Personal information
- Full name: Noel O'Donnell
- Date of birth: 16 November 1960 (age 64)
- Original team(s): Kyabram
- Height: 173 cm (5 ft 8 in)
- Weight: 72.5 kg (160 lb)
- Position(s): Wing / Rover

Playing career^{1}
- Years: Club / Games (Goals)
- 1979–84: Melbourne / 80 (67)
- ^{1} Playing statistics correct to the end of 1984.

= Kelly O'Donnell (footballer) =

Australian rules footballer

Noel "Kelly" O'Donnell (born 16 November 1960) is a former Australian rules footballer who played with Melbourne in the Victorian Football League (VFL).
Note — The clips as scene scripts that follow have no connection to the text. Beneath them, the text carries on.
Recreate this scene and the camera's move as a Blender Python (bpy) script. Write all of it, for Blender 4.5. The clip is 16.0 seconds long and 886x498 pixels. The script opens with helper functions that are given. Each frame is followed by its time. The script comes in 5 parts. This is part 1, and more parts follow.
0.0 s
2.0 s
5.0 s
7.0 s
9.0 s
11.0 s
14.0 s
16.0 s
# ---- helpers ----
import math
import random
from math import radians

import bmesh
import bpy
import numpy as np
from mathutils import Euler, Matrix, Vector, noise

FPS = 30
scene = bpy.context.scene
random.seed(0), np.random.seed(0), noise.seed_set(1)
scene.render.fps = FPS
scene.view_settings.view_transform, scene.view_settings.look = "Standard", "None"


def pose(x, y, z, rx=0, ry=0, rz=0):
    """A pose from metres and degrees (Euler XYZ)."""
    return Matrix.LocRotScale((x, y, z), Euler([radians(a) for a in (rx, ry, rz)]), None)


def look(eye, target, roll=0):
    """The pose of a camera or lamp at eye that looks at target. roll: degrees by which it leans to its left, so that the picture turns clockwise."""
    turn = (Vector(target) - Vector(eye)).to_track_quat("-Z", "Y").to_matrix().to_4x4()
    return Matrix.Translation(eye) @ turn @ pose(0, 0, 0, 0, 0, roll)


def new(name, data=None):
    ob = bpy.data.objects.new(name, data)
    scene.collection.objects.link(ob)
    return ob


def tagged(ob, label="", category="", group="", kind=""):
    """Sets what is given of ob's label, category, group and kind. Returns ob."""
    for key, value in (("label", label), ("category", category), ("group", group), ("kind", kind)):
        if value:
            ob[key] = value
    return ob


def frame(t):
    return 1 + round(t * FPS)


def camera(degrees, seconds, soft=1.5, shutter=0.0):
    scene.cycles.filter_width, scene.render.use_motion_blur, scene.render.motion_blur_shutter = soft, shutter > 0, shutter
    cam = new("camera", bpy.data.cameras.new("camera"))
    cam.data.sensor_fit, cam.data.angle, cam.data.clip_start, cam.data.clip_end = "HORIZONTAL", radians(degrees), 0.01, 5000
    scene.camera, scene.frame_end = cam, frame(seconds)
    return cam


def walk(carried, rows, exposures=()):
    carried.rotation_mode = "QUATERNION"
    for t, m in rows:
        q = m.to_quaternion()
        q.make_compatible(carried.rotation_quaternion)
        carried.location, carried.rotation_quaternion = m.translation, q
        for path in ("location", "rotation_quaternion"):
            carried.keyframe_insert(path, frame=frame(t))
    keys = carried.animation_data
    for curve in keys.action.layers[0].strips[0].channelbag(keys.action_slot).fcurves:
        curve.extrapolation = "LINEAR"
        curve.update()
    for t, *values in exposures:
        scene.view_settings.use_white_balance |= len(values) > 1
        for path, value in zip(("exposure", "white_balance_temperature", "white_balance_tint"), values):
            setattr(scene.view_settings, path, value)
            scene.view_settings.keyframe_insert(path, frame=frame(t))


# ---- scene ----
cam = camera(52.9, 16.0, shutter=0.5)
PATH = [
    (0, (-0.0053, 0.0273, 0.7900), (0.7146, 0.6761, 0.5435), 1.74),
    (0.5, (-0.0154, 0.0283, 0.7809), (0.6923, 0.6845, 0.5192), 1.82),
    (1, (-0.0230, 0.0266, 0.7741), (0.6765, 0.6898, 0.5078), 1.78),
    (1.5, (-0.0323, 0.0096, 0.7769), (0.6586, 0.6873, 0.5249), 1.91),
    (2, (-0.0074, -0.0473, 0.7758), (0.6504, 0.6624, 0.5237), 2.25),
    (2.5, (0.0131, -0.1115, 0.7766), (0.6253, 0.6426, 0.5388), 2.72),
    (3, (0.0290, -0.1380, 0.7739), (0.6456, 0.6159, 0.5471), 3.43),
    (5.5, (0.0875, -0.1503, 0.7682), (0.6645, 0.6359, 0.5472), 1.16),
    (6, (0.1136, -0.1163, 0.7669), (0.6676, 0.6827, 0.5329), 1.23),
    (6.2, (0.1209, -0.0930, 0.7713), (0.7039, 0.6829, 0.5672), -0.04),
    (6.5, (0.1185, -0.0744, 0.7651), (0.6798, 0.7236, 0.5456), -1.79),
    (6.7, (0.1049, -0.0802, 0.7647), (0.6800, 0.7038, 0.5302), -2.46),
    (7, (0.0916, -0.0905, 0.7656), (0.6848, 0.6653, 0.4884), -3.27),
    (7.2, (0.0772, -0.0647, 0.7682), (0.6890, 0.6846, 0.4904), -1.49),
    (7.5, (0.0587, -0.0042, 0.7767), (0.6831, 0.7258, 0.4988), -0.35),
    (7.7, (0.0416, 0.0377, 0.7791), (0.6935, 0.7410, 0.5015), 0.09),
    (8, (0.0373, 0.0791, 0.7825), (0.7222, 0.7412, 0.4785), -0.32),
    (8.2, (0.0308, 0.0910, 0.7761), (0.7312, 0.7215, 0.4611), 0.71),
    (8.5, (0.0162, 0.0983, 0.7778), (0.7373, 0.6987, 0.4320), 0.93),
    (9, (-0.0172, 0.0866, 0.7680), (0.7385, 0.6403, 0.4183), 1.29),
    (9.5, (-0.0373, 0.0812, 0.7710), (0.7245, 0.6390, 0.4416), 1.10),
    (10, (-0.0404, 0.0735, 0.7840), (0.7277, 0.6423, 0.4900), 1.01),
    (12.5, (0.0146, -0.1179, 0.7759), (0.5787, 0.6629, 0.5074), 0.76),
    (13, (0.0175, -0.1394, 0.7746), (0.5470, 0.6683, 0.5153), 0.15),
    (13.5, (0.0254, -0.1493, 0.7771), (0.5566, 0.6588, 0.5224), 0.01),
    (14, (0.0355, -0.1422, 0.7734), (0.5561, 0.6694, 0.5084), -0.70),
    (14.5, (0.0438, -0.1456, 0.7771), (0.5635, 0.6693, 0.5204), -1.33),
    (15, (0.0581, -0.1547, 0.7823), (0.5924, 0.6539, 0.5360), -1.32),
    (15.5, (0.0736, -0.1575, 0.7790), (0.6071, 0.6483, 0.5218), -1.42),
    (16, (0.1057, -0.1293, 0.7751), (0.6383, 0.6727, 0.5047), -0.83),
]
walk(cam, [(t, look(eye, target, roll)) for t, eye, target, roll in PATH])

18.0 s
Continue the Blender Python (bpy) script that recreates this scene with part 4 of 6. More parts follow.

O'Donnell joined the Fitzroy Football Club in early 1985 as part of the deal which saw Les Parish move to the Demons but O'Donnell broke his shoulder and didn't play a game for the Lions. When told his senior opportunities would be limited in 1986 he chose to retire during the pre-season. After leaving Fitzroy, O'Donnell played football with Yarrawonga Football Club, Nightcliff Football Club, (representing the Northern Territory at the 1988 Bicentennial State of Origin Carnival), and the Barooga Football Club. O'Donnell coached Barooga in 1989 and 1990 and then won the Murray Football League's O'Dwyer Medal in 1992 and won the VCFL Medal for best on ground in 1992 grand final premiership win for Barooga.

O'Donnell then coached the Murray Bushrangers in the TAC Cup from 1994 to 2000 and led them to their first premiership in 1998.

He then moved over to Western Australia to be an assistant coach under former teammate Chris Connolly at Fremantle in 2001. He then moved back to Melbourne in 2009 to be a development coach and is currently involved in the club's recruitment department.

O'Donnell received Life Membership of the Melbourne FC in 2018.

He has a wife named Fairlie and two sons named Mac and Tom.